In accordance with the U.S. Dodd-Frank Act, the Securities and Exchange Commission introduced proposed rules in September 2013 to provide for new "pay ratio disclosure" obligations. According to the proposal, every public company would be required to disclose the ratio of the compensation of its principal executive officer (PEO) to the median compensation of its employees in any filings that mandate executive compensation disclosure, such as annual reports, registration statements, and proxy and information statements. Companies would be able to disclose the information either as a ratio or expressed narratively by referring to the multiple that the PEO total compensation amount bears to the median of the annual total compensation amount.

The proposed rule covers "all employees of the registrant", which means any full-time, part-time, seasonal or temporary worker employed by the registrant or any of its subsidiaries. It does not, however, specify any required calculation methodologies for identifying the median employee in terms of total compensation. Thus, companies would be allowed to select a methodology appropriate to their size and structure as well as their employee compensation practices. In this respect, the SEC proposal indicates that companies could use statistical sampling or other reasonable methods to identify the median compensation. In any case, companies would have to disclose the methodology used to identify the median employee, as well as any material assumptions, adjustments or estimates used to identify the median employee or to determine total compensation.

The final pay ratio rule is expected to be adopted in 2014. If this is indeed the case, companies will provide the pay ratio disclosure for the 2015 fiscal year in disclosure documents filed in 2016.

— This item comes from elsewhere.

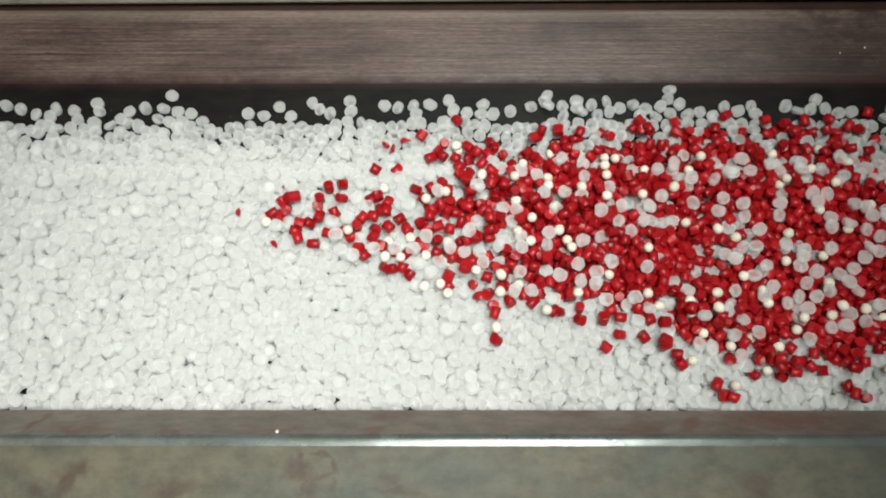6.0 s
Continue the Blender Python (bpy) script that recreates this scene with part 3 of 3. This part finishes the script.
def heap(name, shapes, places, turn, mat, label, category):
    """Many pieces in one mesh."""
    verts, faces, smooth, start = [], [], [], 0
    sources = []
    for data in shapes:
        co = np.empty(len(data.vertices) * 3)
        data.vertices.foreach_get("co", co)
        sources.append((co.reshape(-1, 3), [tuple(p.vertices) for p in data.polygons], [p.use_smooth for p in data.polygons]))
    for at in places:
        co, loops, soft_faces = sources[int(rng.integers(len(sources)))]
        m = np.array(turn().to_matrix())
        verts.append(co @ m.T * rng.uniform(0.94, 1.1) + np.array(at) * 0.001)
        faces.extend(tuple(v + start for v in loop) for loop in loops)
        smooth.extend(soft_faces)
        start += len(co)
    data = bpy.data.meshes.new(name)
    data.from_pydata(np.concatenate(verts).tolist(), [], faces)
    data.materials.append(mat)
    data.polygons.foreach_set("use_smooth", smooth)
    ob = tagged(new(name, data), label, category, kind="stuff")
    MOVING.append(ob)
    return ob


for x, y in ((-111.8, 117.8), (-120.8, 113.8), (-91.6, 109.3), (-102.2, 112.5), (-45.2, 111.4), (227.2, 113.0), (219.5, 111.2), (243.3, 114.7)):
    single("dust_speck", cream_shapes, (x, y, 0.95), any_turn(), "tiny pale plastic dust speck on the brown belt edge", "speck", "dust specks", 0.16)
chip = tagged(new("plastic_chip", cream_shapes[0]), "tiny white plastic chip on the steel rail", "chip")
chip.matrix_world = Matrix.LocRotScale((-0.0407, -0.0002, 0.0226), None, (0.32, 0.32, 0.5))
for at in loose:
    single("clear_pellet", clear_shapes[:5], at, clear_turn(), "translucent white plastic pellet lying loose on the black belt", "pellet", "loose clear pellets")
for i, at in enumerate(reds):
    if i in (0, 1, 2, 45, 46, 47):
        single("red_fragment", fragment_shapes, at, clear_turn(), "small broken red plastic fragment on the white granulate", "fragment", "red fragments", 0.5 if i == 1 else 0.95)
    else:
        single("red_pellet", red_shapes, at, any_turn(), "glossy red cut plastic pellet on the white granulate", "pellet", "red pellets")
for at in creams:
    single("cream_pellet", cream_shapes, at, any_turn(), "matt cream round plastic pellet among the red ones", "pellet", "cream pellets")
for at in tops:
    single("clear_pellet", clear_shapes[:5], at, clear_turn(), "translucent white plastic pellet lying on the red ones", "pellet", "clear pellets on the red")
heap("red_pellets", red_shapes, reds_below, any_turn, RED_BED, "glossy red plastic pellets heaped on the white granulate", "pellets")


def exposed(at):
    x, y, z = at
    return z + 3.4 > bed_top(x, y) - 3.0


heap("clear_pellet_bed", clear_shapes[:5], [p for p in bed if exposed(p)], clear_turn, CLEAR_BED, "deep bed of translucent white plastic pellets on the belt", "pellets")
heap("clear_pellet_base", clear_shapes[5:], [p for p in bed if not exposed(p)], clear_turn, CLEAR_BED, "lower layer of translucent white plastic pellets on the belt", "pellets")


# ---------------------------------------------------------------- the belt and all that it carries
def motions():
    for thing in MOVING:
        base = thing.matrix_basis.copy()
        walk(thing, [(t, Matrix.Translation((-d, 0, 0)) @ base) for t, d in TRAVEL])


motions()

Canadian companies that are foreign private issuers or MJDS filers in the U.S. are exempted from the pay ratio rule. Still, the developments surrounding the adoption and implementation of the pay ratio rule should be closely monitored in Canada. Experience shows that initiatives seeking to reign-in compensation have influenced Canadian regulators and institutional investors, and pay ratio disclosure has already been the subject of shareholder proposals tabled in Canada in previous years.